[START OF Given data]

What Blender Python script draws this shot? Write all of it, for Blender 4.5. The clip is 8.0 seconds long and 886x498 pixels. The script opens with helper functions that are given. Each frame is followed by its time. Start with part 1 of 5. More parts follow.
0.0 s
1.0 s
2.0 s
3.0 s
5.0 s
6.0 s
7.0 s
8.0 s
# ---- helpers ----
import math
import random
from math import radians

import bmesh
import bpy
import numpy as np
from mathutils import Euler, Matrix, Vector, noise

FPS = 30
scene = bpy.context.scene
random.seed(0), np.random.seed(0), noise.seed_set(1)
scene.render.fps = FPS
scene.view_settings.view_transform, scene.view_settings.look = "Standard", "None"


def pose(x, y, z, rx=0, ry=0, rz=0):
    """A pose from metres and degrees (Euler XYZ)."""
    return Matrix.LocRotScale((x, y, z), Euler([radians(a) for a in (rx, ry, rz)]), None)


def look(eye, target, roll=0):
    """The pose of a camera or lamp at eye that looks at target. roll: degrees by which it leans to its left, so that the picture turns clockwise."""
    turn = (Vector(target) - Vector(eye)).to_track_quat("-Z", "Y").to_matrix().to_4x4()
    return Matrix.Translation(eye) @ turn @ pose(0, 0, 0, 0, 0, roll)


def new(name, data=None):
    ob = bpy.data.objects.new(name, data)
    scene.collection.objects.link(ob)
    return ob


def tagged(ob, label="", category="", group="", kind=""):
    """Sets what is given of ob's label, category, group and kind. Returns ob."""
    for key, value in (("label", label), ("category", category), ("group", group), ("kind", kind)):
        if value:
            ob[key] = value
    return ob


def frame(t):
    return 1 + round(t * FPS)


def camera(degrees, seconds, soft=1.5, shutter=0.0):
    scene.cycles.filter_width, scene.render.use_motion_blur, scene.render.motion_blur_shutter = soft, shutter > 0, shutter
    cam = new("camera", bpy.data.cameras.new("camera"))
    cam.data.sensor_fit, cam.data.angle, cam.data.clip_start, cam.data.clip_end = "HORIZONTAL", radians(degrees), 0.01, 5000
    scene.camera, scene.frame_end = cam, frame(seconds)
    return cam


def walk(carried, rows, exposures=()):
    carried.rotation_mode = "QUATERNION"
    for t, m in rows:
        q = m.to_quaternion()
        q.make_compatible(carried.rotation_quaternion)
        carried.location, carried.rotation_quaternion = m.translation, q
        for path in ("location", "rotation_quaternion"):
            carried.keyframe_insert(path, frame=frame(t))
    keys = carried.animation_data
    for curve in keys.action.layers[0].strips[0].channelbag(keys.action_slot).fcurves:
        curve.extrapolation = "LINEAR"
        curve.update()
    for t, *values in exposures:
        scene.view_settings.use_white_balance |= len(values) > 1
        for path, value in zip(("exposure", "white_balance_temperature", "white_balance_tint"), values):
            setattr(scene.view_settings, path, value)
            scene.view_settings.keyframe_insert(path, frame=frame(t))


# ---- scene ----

[END OF Given data]

= Brief =
Please transcribe, exactly and with nothing added, the lines from the first line of the material above through the line that contains "import numpy as np".

= Solution for this problem =
What Blender Python script draws this shot? Write all of it, for Blender 4.5. The clip is 8.0 seconds long and 886x498 pixels. The script opens with helper functions that are given. Each frame is followed by its time. Start with part 1 of 5. More parts follow.
0.0 s
1.0 s
2.0 s
3.0 s
5.0 s
6.0 s
7.0 s
8.0 s
# ---- helpers ----
import math
import random
from math import radians

import bmesh
import bpy
import numpy as np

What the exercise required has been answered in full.